Methodology
The math behind the predictions.
The Core: 25-State Markov Chains
Every at-bat in baseball starts from one of 24 possible game states — a combination of 8 base-runner configurations (nobody on, runner on first, runners on first and second, etc.) and 3 out counts (0, 1, or 2 outs). Plus one absorbing state: 3 outs, inning over.
For every batter and pitcher in our database, we have a 25×25 transition probability matrix — the probability of moving from any state to any other state when that batter faces that pitcher.
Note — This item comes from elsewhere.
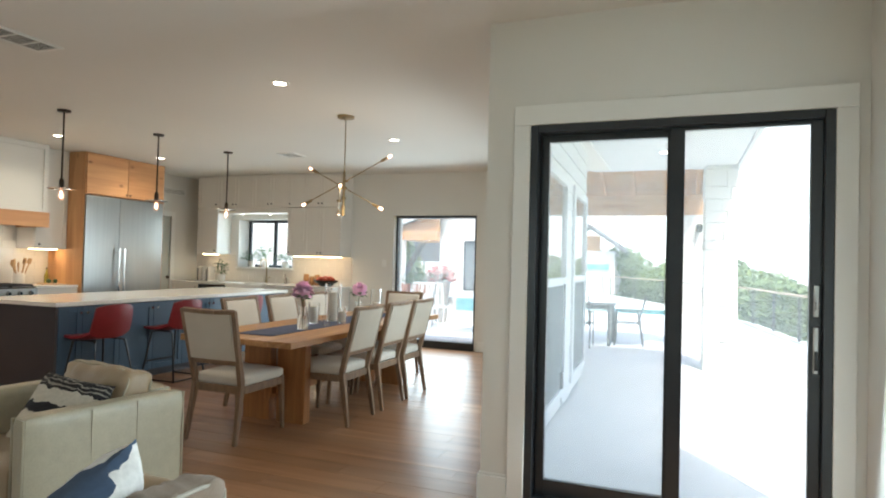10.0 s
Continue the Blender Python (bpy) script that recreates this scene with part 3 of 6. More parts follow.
xs = [-8.55, -7.95, -7.36, -6.52, -5.90, -5.24]
back_base(xs[0], xs[1], [("door", 0, 0.60, 0.10, 0.895, "shaker", ("knob", 0.55, 0.84))], "white shaker base cabinet")
dw = cabinet("dishwasher", (xs[1], 8.53, 0), 0, 0.59, 0.60, 0.90, STEEL, [("door", 0.003, 0.587, 0.10, 0.78, "slab", ("pull", 0.295, 0.72, 0.45))], "steel dishwasher with black control strip", toe=0.09, toe_mat=BLACK, category="dishwasher")
part("control_panel", box((0.003, -0.022, 0.785), (0.587, 0, 0.895), 0.003), OVENGLASS, dw, "black control strip")
back_base(xs[2], xs[3], [("door", 0, 0.42, 0.10, 0.66, "shaker", ("knob", 0.38, 0.61)), ("door", 0.42, 0.84, 0.10, 0.66, "shaker", ("knob", 0.46, 0.61))], "white shaker sink cabinet")
back_base(xs[3], xs[4], [("drawer", 0, 0.62, 0.66, 0.895, "slab", ("pull", 0.31, 0.78, 0.14)), ("door", 0, 0.62, 0.10, 0.66, "shaker", ("knob", 0.57, 0.61))], "white shaker base cabinet")
back_base(xs[4], xs[5], [("drawer", 0, 0.66, 0.66, 0.895, "slab", ("pull", 0.33, 0.78, 0.14)), ("door", 0, 0.66, 0.10, 0.66, "shaker", ("knob", 0.05, 0.61))], "white shaker base cabinet")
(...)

These matrices are built from 10 seasons of play-by-play data (2016-2025) covering over 1.7 million at-bats.
We call these matrices Markov Scoring Indices (MSIs).
Combining Batter + Pitcher
For each at-bat, we combine the batter's MSI and the pitcher's MSI into a single transition matrix. The combination weights each player's tendencies against league-average baselines, producing a matchup-specific probability distribution.
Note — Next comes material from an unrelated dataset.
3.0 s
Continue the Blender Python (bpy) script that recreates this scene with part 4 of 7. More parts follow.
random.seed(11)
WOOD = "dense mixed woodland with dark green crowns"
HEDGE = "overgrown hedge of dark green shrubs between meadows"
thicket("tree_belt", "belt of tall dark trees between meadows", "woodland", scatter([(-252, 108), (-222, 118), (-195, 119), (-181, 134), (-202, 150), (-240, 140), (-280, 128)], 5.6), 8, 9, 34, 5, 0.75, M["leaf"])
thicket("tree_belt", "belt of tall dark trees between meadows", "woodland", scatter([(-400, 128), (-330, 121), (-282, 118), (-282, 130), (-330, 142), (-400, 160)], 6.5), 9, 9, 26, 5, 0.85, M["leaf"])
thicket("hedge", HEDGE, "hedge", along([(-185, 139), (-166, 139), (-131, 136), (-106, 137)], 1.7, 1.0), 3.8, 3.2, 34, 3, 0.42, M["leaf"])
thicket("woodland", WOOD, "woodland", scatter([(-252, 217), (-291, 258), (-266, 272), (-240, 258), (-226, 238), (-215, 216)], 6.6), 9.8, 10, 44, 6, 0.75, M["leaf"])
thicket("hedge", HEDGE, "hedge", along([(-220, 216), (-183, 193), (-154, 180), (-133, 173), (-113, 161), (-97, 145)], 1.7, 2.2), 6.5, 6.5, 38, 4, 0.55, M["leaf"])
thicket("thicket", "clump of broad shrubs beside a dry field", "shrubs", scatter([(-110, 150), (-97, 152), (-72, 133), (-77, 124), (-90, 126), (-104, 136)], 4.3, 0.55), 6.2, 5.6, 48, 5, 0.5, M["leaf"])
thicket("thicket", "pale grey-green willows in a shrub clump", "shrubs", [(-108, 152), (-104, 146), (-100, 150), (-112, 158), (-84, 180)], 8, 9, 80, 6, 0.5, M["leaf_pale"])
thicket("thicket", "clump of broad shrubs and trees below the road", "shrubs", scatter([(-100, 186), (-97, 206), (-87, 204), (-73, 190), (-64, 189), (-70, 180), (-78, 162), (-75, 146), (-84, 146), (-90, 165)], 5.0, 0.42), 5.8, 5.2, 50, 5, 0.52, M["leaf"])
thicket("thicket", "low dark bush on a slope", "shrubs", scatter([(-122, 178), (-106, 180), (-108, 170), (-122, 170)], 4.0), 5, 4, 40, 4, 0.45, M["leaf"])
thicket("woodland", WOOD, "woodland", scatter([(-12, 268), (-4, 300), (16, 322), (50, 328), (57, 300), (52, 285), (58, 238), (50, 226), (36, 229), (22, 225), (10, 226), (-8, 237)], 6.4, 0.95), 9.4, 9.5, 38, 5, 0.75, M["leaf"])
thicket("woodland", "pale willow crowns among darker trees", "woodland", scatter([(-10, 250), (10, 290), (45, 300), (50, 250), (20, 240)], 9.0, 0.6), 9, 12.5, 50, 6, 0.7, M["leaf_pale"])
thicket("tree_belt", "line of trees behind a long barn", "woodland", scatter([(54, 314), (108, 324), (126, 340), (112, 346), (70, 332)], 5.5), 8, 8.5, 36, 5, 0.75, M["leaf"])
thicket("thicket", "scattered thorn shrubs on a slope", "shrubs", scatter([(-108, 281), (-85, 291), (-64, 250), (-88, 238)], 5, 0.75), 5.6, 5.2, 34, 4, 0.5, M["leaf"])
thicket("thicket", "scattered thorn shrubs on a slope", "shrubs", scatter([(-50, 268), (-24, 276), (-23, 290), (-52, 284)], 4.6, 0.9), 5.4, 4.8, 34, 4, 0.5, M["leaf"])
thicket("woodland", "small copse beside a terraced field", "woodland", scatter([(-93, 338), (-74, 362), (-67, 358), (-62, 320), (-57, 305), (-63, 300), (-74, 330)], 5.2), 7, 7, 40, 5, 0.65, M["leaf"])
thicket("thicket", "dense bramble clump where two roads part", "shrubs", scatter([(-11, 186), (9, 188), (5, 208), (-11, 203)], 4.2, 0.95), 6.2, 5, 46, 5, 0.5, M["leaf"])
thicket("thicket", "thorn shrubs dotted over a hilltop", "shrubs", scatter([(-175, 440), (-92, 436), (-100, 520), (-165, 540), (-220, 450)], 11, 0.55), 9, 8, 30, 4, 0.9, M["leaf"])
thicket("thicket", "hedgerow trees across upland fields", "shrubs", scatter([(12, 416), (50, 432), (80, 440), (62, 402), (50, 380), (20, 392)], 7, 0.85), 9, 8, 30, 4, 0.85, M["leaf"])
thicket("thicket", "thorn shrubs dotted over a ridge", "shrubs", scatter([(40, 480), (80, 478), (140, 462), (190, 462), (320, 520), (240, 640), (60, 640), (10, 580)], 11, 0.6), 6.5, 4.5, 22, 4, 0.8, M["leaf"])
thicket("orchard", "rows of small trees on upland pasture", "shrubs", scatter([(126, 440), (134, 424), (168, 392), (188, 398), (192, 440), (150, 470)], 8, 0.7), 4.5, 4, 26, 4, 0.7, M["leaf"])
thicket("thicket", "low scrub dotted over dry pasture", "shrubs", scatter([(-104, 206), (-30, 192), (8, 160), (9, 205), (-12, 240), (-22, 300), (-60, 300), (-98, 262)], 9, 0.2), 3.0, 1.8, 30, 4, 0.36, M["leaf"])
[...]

This is the heart of the simulation — every at-bat outcome is driven by the specific batter-pitcher matchup, not team-level averages.
Monte Carlo Simulation
To predict a game, we simulate it 10,000 times. Each simulation walks through the full lineup for both teams, simulating every at-bat using the combined transition matrices. Runs score naturally from state transitions (e.g., runner on third → 0 outs transitions to next state with a run scored).
From 10,000 simulations, we get full probability distributions for:
- Win probability for each team
- Expected score and score distribution
- Over/under probabilities at various lines
Elo Ratings
Pure Markov simulation captures individual matchups but misses team-level factors: momentum, bullpen depth, coaching, and intangibles. We supplement with an Elo rating system that updates after every game.
Our production model blends Markov and Elo predictions 50/50. This ensemble consistently outperforms either component alone:
3-season average (7,289 games):
Markov only: ~53.9%
Elo only: ~56.0%
Blend 50/50: ~56.1%
Data Sources
- Retrosheet — Play-by-play data for MSI construction (2016-2025). 22,764 games, 2,513 batters, 2,450 pitchers.
- MySportsFeeds — Daily schedules, lineups, and live game data during the season.
What's Next
- 🔄 Recency weighting — Exponential decay for older seasons so recent performance matters more.
- 🏟️ Park factors — Adjusting for ballpark-specific run environments (Coors Field isn't Petco Park).
- 🌦️ Weather integration — Temperature, wind, and humidity affect ball flight and scoring.